I do have a meal or two planned with women, who are weight conscious so I am hoping they will rub off on me.
Re: Your Love Life
I agree that this is something that you will figure out on your own. Nothing in this world (except stupid society) tells us that we must be with a boyfriend. And I have been lucky to have friends who don't have one and even if they wanted one, they accepted that their level of requirements for a guy made finding him impossible, so they are happy alone, with their friends and pets. I think if you find that acceptance (and ask yourself if you need to "find someone" is truly your need or just a perceived need because society is telling you this is the case) then you may never have to deal with this.
The friends (and it's more than one!) that have resigned themselves to not finding anyone are happy. They may have their moments of loneliness but I think everyone does -- even those in relationships. But in the end, the life they have built is bringing them happiness and satisfaction and when you are on your deathbed, I think everyone will value the happiness they felt during their life, however you found that.
Having a boyfriend, husband, romantic partner is not a guarantee of anything.
ask yourself if you need to "find someone" is truly your need or just a perceived need because society is telling you this is the case
This is a very good point. When I was 18 and desperate to have a boyfriend, I remember thinking to myself: "If I didn't feel this external pressure, I wouldn't really care. It would never occur to me to look for a boyfriend if society didn't tell me I should need and have one."
This is a very good point. When I was 18 and desperate to have a boyfriend, I remember thinking to myself: "If I didn't feel this external pressure, I wouldn't really care. It would never occur to me to look for a boyfriend if society didn't tell me I should need and have one."
F.
I often feel this way now, and I'm 33. I have my moments, though, when I feel a little bit of panic creep up knowing that it's a long process and there's trial and error that needs to happen before one ends up happy. I don't want to be alone when I'm 60, and I just hope that all this time I haven't been pursuing anything, it's not like I've been wasting all that "trial & error" time, if that makes sense.
My desire for affection and companionship is not "perceived." It is perhaps even more acute due to never having experienced it.
I'm not a middle-aged woman with a history of troubled relationships or over-selectivity in romantic choices. I'm a 40-year-old woman who in her entire life has never one single real relationship despite great effort to develop one. Wanting to experience something that's considered a normal part of human life is actually quite healthy on my part. I can live with it never happening, but please trust there's nothing suspect or unexamined in my motives.

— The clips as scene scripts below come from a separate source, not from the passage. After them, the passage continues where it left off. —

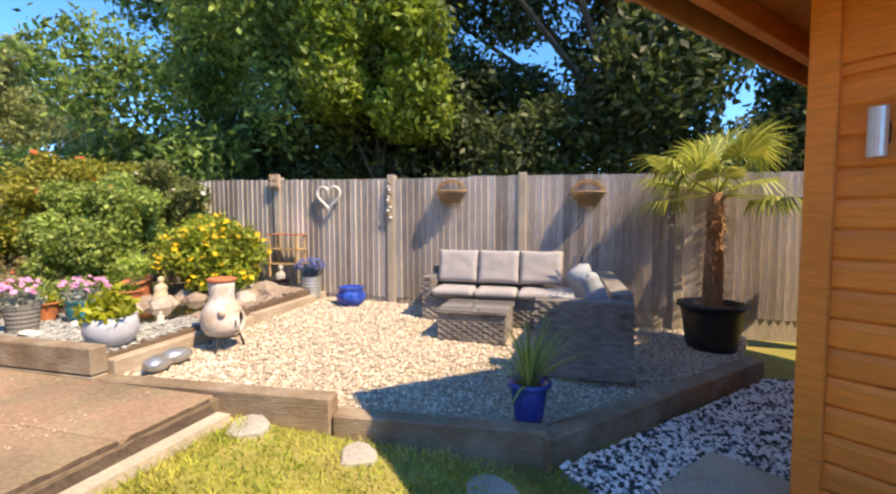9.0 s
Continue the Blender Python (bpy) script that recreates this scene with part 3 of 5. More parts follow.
# wall lamp
lamp = thing("wall_lamp", "small steel up-and-down lamp on the cabin wall", "lamp", CM @ Matrix.Translation((0.19, 0, 1.66)))
part("bracket", bx((-0.03, -0.03, -0.04), (0.03, -0.012, 0.04), 0.003), M["black"], lamp)
bm = rod(bmesh.new(), (0, -0.06, -0.09), (0, -0.06, 0.09), 0.03, seg=16)
part("tube", bm, M["steel"], lamp, "brushed steel tube")

# cabin roof: low pitch, deep front overhang on rafters
RD = Vector((-0.705, -0.709, 0)).normalized()        # fascia line
RN = Vector((RD.y, -RD.x, 0))
RN = RN if RN.y > 0 else -RN
R0 = Vector((4.29, 3.92, 0))
RL = 4.60
RM = Matrix(((RD.x, -RN.x, 0, R0.x), (RD.y, -RN.y, 0, R0.y), (0, 0, 1, 2.38), (0, 0, 0, 1))) @ Matrix.Rotation(radians(-4), 4, "X")      # falls towards the back
croof = thing("cabin_roof", "low cabin roof with faded board fascia and bare rafters", "roof", RM, kind="structure")
part("fascia", bx((0, 0, 0.0), (RL, 0.025, 0.15), 0.004), M["fascia"], croof)
part("fascia", bx((0, -0.012, 0.151), (RL, 0.025, 0.29), 0.004), M["fascia"], croof)
part("end_fascia", bx((-0.001, 0.026, 0.02), (0.024, 4.2, 0.29), 0.004), M["fascia"], croof)
part("end_fascia", bx((RL - 0.024, 0.026, 0.02), (RL, 4.2, 0.29), 0.004), M["fascia"], croof)
for k in range(30):
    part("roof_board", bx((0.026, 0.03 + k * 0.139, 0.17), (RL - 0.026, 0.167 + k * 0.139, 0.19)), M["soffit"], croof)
part("roof_felt", bx((0.0, 0.0, 0.291), (RL, 4.2, 0.30)), M["felt"], croof, "grey mineral felt")
for k in range(8):
    x = 0.09 + k * 0.65
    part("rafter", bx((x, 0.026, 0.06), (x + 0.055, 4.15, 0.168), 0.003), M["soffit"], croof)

# black and white chippings beside the cabin
strip_pts = [(4.74, 4.14), (3.53, 3.06), (3.07, 2.47), (2.5, 1.80), (1.6, 0.7), (1.1, 0.1), (1.6, -0.4), (4.53, 3.12), (6.6, 1.5), (6.65, 2.42)]
tagged(prism(strip_pts, 0.0, lambda x, y: lawn_z(x, y) + 0.012, M["pebble_bed"], "chippings_strip"), "strip of black and white stone chippings along the cabin", "gravel", kind="structure")


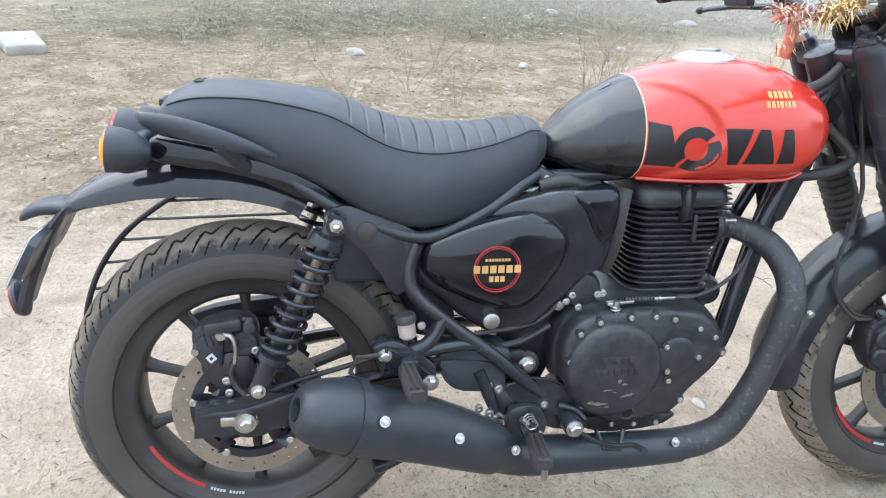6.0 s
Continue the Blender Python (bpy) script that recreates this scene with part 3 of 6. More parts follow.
for s in (1, -1):
    tail = rounded([(-0.128, 0.752), (-0.110, 0.778), (-0.02, 0.768), (0.07, 0.742), (0.140, 0.706), (0.160, 0.672), (0.135, 0.664), (0.06, 0.700), (-0.05, 0.730), (-0.115, 0.738)], 4)
    part("tail_panel", dome(tail, [(1.0, 0.070), (1.0, 0.090), (0.97, 0.096), (0.88, 0.101), (0.7, 0.105), (0.4, 0.107)], s), M_GLOSS, bike, "glossy black tail side panel", sharp=50)

# ---- tail lights ----
def round_lamp(name, c, axis, r, length, lens_mat, lens_depth, label, stalk_to=None, bulb_at=None):
    d = Vector(axis).normalized()
    prof = [(-length, 0.0), (-length, 0.35 * r), (-0.85 * length, 0.62 * r), (-0.6 * length, 0.86 * r), (-0.25 * length, 0.98 * r), (0, 1.02 * r), (0.002, 1.0 * r), (0.0, 0.93 * r), (0, 0)]
    body = part(name, lathe(prof, c, d, seg=36), M_PLASTIC, bike, label)
    steps = []
    rings_n = 26
    for k in range(rings_n + 1):
        u = 1 - k / rings_n
        steps.append((0.001 + lens_depth * (1 - u**2.2) + (0.0009 if k % 2 and k > 3 else 0.0), 0.985 * r * u))
    off = Vector(bulb_at) if bulb_at else Vector((0, 0, 0))
    part("lens", lathe(steps, -off, d, seg=40), lens_mat, body, "ribbed lens", at=Matrix.Translation(Vector(c) + off), sharp=80)
    if stalk_to:
        part("stalk", tube([Vector(c) - d * (0.45 * length), stalk_to], [0.011, 0.013], seg=12), M_PLASTIC, body)
    return body


round_lamp("tail_light", (0, -0.186, 0.767), (0, -1, 0.20), 0.0425, 0.075, M_REDLENS, 0.014, "round red tail light in a black housing")
for s in (1, -1):
    round_lamp("rear_indicator", (s * 0.127, -0.172, 0.764), (s * 0.05, -1, 0.10), 0.0335, 0.058, M_AMBER, 0.010, "round amber indicator lamp, lit, in a black housing", (s * 0.03, -0.140, 0.766), bulb_at=(0.004, -0.010, 0.004))

# ---- number plate and its holder ----
hold = part("plate_holder", loft([[(x * w, y0 + dy, z0 + dz) for x, dy, dz in ((1, 0, 0), (0.8, 0.014, 0.008), (-0.8, 0.014, 0.008), (-1, 0, 0), (-0.8, -0.014, -0.008), (0.8, -0.014, -0.008))] for y0, z0, w in ((-0.255, 0.668, 0.05), (-0.285, 0.632, 0.048), (-0.305, 0.60, 0.040), (-0.325, 0.56, 0.034), (-0.338, 0.53, 0.030), (-0.352, 0.495, 0.022), (-0.358, 0.478, 0.018))]), M_PLASTIC, bike, "black plastic plate holder")
plate_pose = pose(0.0, -0.3275, 0.582, 90 - 29.0, 0, 0) @ pose(0, 0, 0.0)


def rect(w, h, r, n=5):
    out = []
    for cx, cy, a0 in ((w / 2 - r, h / 2 - r, 0), (-w / 2 + r, h / 2 - r, 90), (-w / 2 + r, -h / 2 + r, 180), (w / 2 - r, -h / 2 + r, 270)):
        for k in range(n + 1):
            a = radians(a0 + 90 * k / n)
            out.append((cx + r * math.cos(a), cy + r * math.sin(a)))
    return out


def slab(outline, z0, z1):
    return loft([[(x, y, z0) for x, y in outline], [(x, y, z1) for x, y in outline]])


part("holder_wing", slab(rounded([(0.115, 0.032), (0.110, -0.01), (0.085, -0.02), (-0.085, -0.02), (-0.110, -0.01), (-0.115, 0.032), (-0.09, 0.052), (0.09, 0.052)], 4), -0.016, -0.004), M_PLASTIC, hold, at=plate_pose)
plate = part("number_plate", slab(rect(0.194, 0.092, 0.007), -0.001, 0.001), M_PLATE, bike, "white number plate with black embossed characters", at=plate_pose)
bm = loft([[(x, y, z) for x, y in rect(0.194 - 2 * i, 0.092 - 2 * i, 0.007)] for i, z in ((0.0012, 0.001), (0.0012, 0.0016), (0.0028, 0.0016), (0.0028, 0.001))], caps=False)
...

Last edited by Violette_R; 03-06-2015 at 10:32 AM.
ETA: Came back to edit so I don't sound like quite such a d!ck. That's really not the problem and if you knew me you would trust that's the case. I appreciate you took the time to read and respond but I am not seeking "magic cures" as I know they don't exist.
Just wanted to add that your intelligence and insight come through loud and clear in your posts. And you're a good writer. I hope this doesn't sound too rah-rah, but surely there are some awesome uses for these gifts. I sincerely hope you find them.
First lunch was today. They changed the venue at the last minute. None of the appetizers looked appetizing (WTH? Appetizing is right in the name!) and the restaurant was freezing so I just couldn't get interested in salad. So I had a cup of soup and half a fish sandwich, only to have it turn it the fish was battered and fried. But I estimated calories using MyFitnessPal and I think the small portion size kept the lunch just under 600 calories, which is OK.
Last edited by Violette_R; 03-06-2015 at 04:21 PM.